■ TASK REQUIREMENTS
Gather the lines from the material that contain "part".

■ RAW DATA
------------------------------

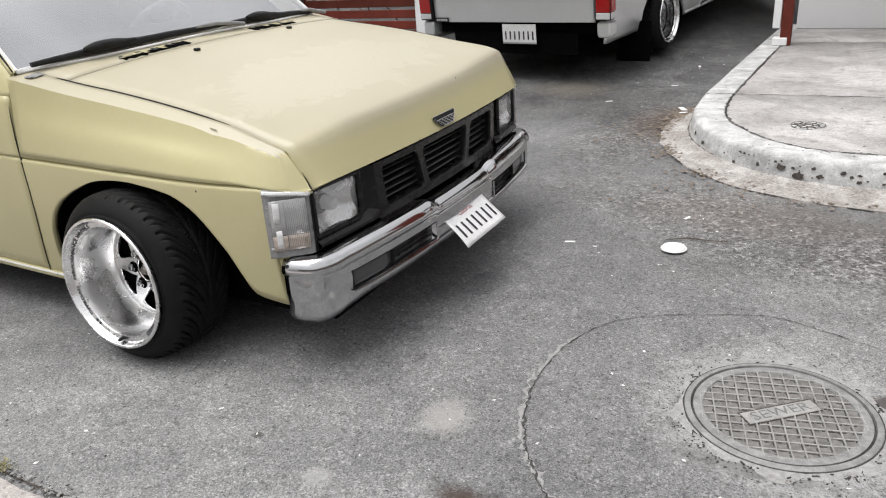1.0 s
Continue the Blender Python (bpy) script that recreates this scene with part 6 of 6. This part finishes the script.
chips("white_specks", [(0.9, 3.6, 0.25, 0.9), (1.0, 0.2, 0.7, 0.7), (0.3, -1.15, 0.8, 0.15), (1.6, -0.4, 0.5, 0.5), (0.6, 4.6, 0.25, 0.6), (-1.2, -1.2, 0.7, 0.12), (0.9, 4.0, 0.2, 0.8), (0.7, 3.2, 0.3, 0.5)], 250, 0.0025, 0.009, paper, "small white specks scattered on the asphalt", 4, ground_z)
chips("cover_crumbs", [(1.816 + 0.25 * math.cos(a), -0.452 + 0.25 * math.sin(a), 0.02, 0.02) for a in (3.0, 3.4, 3.7, 4.0, 4.3, 4.6, 4.9, 5.2, 5.5, 2.6, 2.2)], 420, 0.0015, 0.006, dirt, "dark crumbs round the manhole cover", 15, ground_z)
chips("grit", [(1.3, 0.6, 0.7, 0.5), (1.6, 0.95, 0.5, 0.15), (2.0, 1.0, 0.4, 0.12), (1.5, -0.6, 0.6, 0.5), (0.4, -1.0, 0.8, 0.25), (2.1, 0.5, 0.4, 0.4), (0.7, 2.0, 0.25, 0.5), (0.6, 3.4, 0.3, 0.6), (1.1, 1.1, 0.4, 0.3), (0.7, 2.8, 0.2, 0.5), (1.4, 0.2, 0.5, 0.4)], 2200, 0.0012, 0.006, dirt, "dark grit scattered on the asphalt", 5, ground_z)
chips("leaf_litter", [(0.95, 2.66, 0.04, 0.06), (0.96, 2.70, 0.03, 0.05), (0.93, 2.64, 0.03, 0.07), (0.90, 2.52, 0.03, 0.06), (0.94, 2.25, 0.03, 0.1), (1.05, 1.80, 0.04, 0.06), (1.25, 1.47, 0.06, 0.04), (0.93, 2.62, 0.06, 0.09), (0.98, 2.70, 0.04, 0.06), (0.97, 2.64, 0.03, 0.05), (0.86, 2.3, 0.05, 0.18), (1.02, 1.85, 0.03, 0.08), (1.40, 1.30, 0.16, 0.06), (1.7, 1.15, 0.3, 0.08), (0.75, 2.2, 0.15, 0.3), (0.8, 1.5, 0.2, 0.3)], 900, 0.003, 0.019, leaf_litter, "brown leaf litter against the kerb", 6, lambda x, y: ground_z(x, y) + 0.010)
chips("pavement_specks", [(1.8, 2.1, 0.3, 0.3), (1.9, 3.4, 0.4, 0.7), (1.7, 1.55, 0.3, 0.06), (2.32, 3.75, 0.08, 0.2), (2.35, 3.0, 0.05, 0.4), (2.25, 2.4, 0.1, 0.25), (2.3, 3.8, 0.06, 0.15)], 240, 0.003, 0.010, dirt, "dark specks on the pavement", 7, lambda x, y: KTOP)
chips("joint_grit", [(0.7 - 0.28 * i, -1.428, 0.10, 0.012) for i in range(13)], 1000, 0.002, 0.008, dirt, "dirt and grit along the pavement joint", 8, lambda x, y: 0.008)
chips("joint_debris", [(0.6 - 0.24 * i, -1.428, 0.06, 0.013) for i in range(13)], 800, 0.002, 0.010, mortar, "pale dry debris along the pavement joint", 9, lambda x, y: 0.010)
# dark scars where the kerb face has chipped
rs = random.Random(77)
scars = [(lerp(1.35, 2.42, rs.random() ** 0.8), 0.0, rs.uniform(0.045, 0.106), rs.choice((0.004, 0.005, 0.006, 0.008, 0.010))) for i in range(42)]
scars = [(x, along([(1.13, 2.11), (1.19, 1.965), (1.277, 1.818), (1.385, 1.675), (1.513, 1.556), (1.665, 1.472), (1.83, 1.425), (2.02, 1.418), (2.21, 1.435), (2.456, 1.475)], x), z, r) for x, y, z, r in scars] + [(1.16, 2.02, 0.07, 0.016), (1.225, 1.885, 0.055, 0.02), (1.63, 1.465, 0.075, 0.022), (1.70, 1.44, 0.05, 0.026), (1.80, 1.42, 0.06, 0.016), (1.78, 1.425, 0.09, 0.012), (2.12, 1.405, 0.065, 0.03), (1.95, 1.395, 0.05, 0.012), (1.90, 1.40, 0.085, 0.014), (1.42, 1.615, 0.04, 0.012), (2.2, 1.415, 0.09, 0.012), (1.52, 1.53, 0.06, 0.011)]
for i, (x, y, z, r) in enumerate(scars):
    best = min(range(len(path)), key=lambda j: (path[j][0] - x) ** 2 + (path[j][1] - y) ** 2)
    p0, p1 = Vector(path[max(best - 1, 0)]), Vector(path[min(best + 1, len(path) - 1)])
    t = (p1 - p0).normalized()
    nrm = Vector((t.y, -t.x))
    o = along([(0.012, 0.030), (0.045, 0.024), (0.08, 0.019), (0.108, 0.014), (0.119, 0.009)], z) + 0.0045
    c = Vector(path[best]) + nrm * o
    blot = bmesh.new()
    rr = random.Random(40 + i)
    n = 12
    ringv = []
    for k in range(n):
        a = 2 * math.pi * k / n
        q = r * rr.uniform(0.6, 1.15)
        p = c + t * q * math.cos(a) * 1.1 - nrm * 0.24 * q * math.sin(a) * 0.7
        ringv.append(blot.verts.new((p.x, p.y, z + q * math.sin(a) * 0.7)))
    ctr = blot.verts.new((c.x + nrm.x * 0.001, c.y + nrm.y * 0.001, z))
    for k in range(n):
        blot.faces.new([ringv[k], ringv[(k + 1) % n], ctr])
    part("chip_scar", facing(blot, (nrm.x, nrm.y, 0.1)), dirt, kerb_1)
jx = Vector((2.40, 1.465))
thing("kerb_split", grid([[(jx.x + a + 0.004 * noise.noise((z * 60, a, 3)), jx.y - o - 0.002, z) for a in (-0.005, 0.005)] for z, o in ((0.012, 0.031), (0.045, 0.025), (0.08, 0.020), (0.108, 0.015), (0.122, 0.010), (0.1315, -0.004), (0.132, -0.10), (0.132, -0.16))]), crack_dirt, "dark open joint between two kerb stones", "joint", kind="stuff")
# cup lid, twig, wire loop, paper scraps
cl = lathe([(0.0, 0.006), (0.034, 0.006), (0.036, 0.010), (0.043, 0.010), (0.045, 0.006), (0.047, 0.001), (0.049, 0.0)], 36)
bmesh.ops.rotate(cl, matrix=Matrix.Rotation(radians(-90), 3, "X"), verts=cl.verts[:])
lid = thing("cup_lid", facing(cl, (0, 0, 1)), lid_mat, "round white plastic cup lid on the asphalt", "cup lid")
lid.location = (1.35, 0.503, 0.010)
lid.scale = (1, 1, -0.7) if lid.data.vertices[0].co.z < 0 else (1, 1, 0.7)
thing("twig", tube([(1.30, 0.585, 0.006), (1.38, 0.622, 0.010), (1.46, 0.628, 0.006), (1.53, 0.636, 0.008)], [0.0015, 0.003, 0.0025, 0.0015], 6), bark, "thin dry twig on the asphalt", "twig")
thing("wire_loop", tube([(2.34 + 0.16 * math.cos(a), 0.66 + 0.13 * math.sin(a), 0.004 + 0.003 * math.sin(3 * a)) for a in np.linspace(0.3, 6.2, 40)], 0.0013, 6), seal, "loop of thin black wire on the asphalt", "wire")
for x, y, w, a in ((0.953, 0.455, 0.022, 20), (0.445, -0.997, 0.008, 60), (1.06, 0.44, 0.008, 10), (0.93, 2.74, 0.05, 120), (0.95, 2.66, 0.03, 40), (1.33, 0.86, 0.02, 70), (0.75, 3.35, 0.025, 15), (0.82, 3.9, 0.03, 100), (0.4, 2.9, 0.025, 30)):
    s = prism([(-w, -w * 0.3), (w * 0.9, -w * 0.4), (w, w * 0.25), (-w * 0.8, w * 0.35)], 0.002)
    o = thing("paper_scrap", s, paper, "small torn scrap of white paper", "paper scrap", "paper scraps")
    o.matrix_world = pose(x, y, ground_z(x, y) + (0.018 if 2.6 < y < 2.8 else 0.002), 0, 0, a)
nut = lathe([(0.012, 0.0), (0.012, 0.008), (0.024, 0.010), (0.028, 0.004), (0.028, 0.0)], 20)
bmesh.ops.rotate(nut, matrix=Matrix.Rotation(radians(90), 3, "X"), verts=nut.verts[:])
cap = thing("iron_cap", facing(nut, (0, 0, 1)), crack_dirt, "small dark iron cap beside the manhole", "iron cap")
cap.location = (2.15, -0.374, 0.0)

------------------------------

■ SOLUTION TO THIS PROBLEM
Continue the Blender Python (bpy) script that recreates this scene with part 6 of 6. This part finishes the script.
    part("chip_scar", facing(blot, (nrm.x, nrm.y, 0.1)), dirt, kerb_1)